Your instructions -> Collect every line below that contains the word "Blender".

Records shown ->

---+---

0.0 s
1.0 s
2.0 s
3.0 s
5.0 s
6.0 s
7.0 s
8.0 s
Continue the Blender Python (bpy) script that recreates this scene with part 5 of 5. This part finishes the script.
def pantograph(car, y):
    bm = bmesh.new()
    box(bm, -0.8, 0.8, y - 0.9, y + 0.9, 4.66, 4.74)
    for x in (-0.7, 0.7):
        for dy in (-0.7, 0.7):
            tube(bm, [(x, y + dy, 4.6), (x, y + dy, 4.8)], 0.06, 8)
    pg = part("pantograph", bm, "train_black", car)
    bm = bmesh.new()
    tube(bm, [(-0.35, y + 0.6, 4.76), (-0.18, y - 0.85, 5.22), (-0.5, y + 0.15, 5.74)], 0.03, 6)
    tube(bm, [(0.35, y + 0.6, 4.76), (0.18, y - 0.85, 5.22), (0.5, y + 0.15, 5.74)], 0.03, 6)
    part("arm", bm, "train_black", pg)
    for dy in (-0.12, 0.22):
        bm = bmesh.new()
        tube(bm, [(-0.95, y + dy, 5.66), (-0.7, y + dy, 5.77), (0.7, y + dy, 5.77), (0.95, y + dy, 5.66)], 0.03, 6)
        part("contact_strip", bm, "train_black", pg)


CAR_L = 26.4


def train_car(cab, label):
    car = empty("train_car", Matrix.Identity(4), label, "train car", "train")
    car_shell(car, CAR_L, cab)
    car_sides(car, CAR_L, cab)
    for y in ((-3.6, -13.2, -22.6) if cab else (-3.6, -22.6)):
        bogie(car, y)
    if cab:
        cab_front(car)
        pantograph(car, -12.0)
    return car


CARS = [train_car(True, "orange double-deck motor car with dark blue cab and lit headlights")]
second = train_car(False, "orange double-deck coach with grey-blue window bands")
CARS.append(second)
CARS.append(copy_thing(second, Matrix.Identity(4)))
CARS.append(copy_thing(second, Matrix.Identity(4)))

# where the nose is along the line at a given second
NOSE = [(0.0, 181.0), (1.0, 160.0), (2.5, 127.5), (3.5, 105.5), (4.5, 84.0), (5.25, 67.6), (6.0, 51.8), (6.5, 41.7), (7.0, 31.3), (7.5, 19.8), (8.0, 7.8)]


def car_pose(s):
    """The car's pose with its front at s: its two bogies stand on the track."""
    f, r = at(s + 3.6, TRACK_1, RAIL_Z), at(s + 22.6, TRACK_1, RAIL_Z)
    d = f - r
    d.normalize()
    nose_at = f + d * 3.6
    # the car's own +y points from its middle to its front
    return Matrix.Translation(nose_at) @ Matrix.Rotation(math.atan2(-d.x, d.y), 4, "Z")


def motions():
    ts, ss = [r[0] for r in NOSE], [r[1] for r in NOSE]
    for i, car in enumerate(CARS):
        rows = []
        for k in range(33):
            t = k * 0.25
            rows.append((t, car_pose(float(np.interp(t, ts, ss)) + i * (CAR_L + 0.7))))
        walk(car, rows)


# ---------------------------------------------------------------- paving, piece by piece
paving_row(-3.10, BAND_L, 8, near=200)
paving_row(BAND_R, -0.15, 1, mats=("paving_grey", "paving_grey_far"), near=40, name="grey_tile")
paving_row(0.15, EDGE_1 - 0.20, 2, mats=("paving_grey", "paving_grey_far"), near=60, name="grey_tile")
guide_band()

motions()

---+---

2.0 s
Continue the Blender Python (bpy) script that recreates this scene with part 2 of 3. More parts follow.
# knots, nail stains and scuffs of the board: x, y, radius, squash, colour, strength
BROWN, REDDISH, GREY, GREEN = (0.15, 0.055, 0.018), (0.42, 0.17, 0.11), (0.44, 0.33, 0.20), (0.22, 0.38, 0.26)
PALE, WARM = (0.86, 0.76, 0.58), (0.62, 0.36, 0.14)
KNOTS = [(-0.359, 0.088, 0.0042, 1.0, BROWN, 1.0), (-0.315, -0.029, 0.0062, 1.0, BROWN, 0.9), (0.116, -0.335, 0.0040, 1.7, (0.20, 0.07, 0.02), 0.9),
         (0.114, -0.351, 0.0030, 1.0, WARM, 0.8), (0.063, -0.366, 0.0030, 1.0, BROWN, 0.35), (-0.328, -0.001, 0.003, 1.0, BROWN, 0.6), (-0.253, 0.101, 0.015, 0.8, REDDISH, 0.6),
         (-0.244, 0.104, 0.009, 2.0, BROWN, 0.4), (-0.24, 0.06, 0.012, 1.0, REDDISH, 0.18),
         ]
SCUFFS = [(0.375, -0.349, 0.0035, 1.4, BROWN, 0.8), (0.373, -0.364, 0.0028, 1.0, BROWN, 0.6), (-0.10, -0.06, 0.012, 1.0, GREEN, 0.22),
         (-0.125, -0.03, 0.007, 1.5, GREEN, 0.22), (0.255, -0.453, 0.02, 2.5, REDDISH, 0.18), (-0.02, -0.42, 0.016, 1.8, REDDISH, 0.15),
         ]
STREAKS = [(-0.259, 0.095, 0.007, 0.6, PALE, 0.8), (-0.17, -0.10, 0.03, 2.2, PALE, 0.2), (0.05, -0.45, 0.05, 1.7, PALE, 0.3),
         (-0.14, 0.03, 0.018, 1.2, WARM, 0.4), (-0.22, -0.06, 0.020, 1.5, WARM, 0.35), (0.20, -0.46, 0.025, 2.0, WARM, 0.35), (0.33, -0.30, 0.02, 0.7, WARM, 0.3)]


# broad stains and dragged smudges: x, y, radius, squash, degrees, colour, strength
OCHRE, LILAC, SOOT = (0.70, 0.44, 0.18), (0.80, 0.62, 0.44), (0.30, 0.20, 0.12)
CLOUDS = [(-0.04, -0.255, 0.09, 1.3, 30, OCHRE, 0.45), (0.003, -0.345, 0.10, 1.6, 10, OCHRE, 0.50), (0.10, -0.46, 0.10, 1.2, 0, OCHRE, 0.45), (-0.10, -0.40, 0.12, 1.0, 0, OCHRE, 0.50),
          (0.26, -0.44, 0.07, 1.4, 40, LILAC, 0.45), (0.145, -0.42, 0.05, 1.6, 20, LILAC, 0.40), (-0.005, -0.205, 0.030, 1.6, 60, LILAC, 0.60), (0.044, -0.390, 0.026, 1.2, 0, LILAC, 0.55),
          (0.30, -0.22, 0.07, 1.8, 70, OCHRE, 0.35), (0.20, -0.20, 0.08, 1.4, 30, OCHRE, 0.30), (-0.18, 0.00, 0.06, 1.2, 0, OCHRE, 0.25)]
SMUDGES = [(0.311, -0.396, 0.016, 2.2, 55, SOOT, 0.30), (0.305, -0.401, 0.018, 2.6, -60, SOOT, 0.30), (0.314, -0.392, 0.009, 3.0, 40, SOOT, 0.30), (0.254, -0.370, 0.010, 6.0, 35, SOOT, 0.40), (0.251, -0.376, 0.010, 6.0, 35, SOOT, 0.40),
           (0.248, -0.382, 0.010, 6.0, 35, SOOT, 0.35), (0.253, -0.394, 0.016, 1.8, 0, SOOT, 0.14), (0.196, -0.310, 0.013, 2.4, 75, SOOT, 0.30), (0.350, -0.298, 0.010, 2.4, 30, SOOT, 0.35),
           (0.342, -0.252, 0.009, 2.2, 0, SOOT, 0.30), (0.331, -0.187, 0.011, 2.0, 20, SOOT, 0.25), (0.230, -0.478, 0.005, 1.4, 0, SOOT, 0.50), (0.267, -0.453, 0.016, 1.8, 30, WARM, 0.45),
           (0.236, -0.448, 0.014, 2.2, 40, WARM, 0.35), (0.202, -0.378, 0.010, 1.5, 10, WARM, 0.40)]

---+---

Response to the task ->
Continue the Blender Python (bpy) script that recreates this scene with part 5 of 5. This part finishes the script.
Continue the Blender Python (bpy) script that recreates this scene with part 2 of 3. More parts follow.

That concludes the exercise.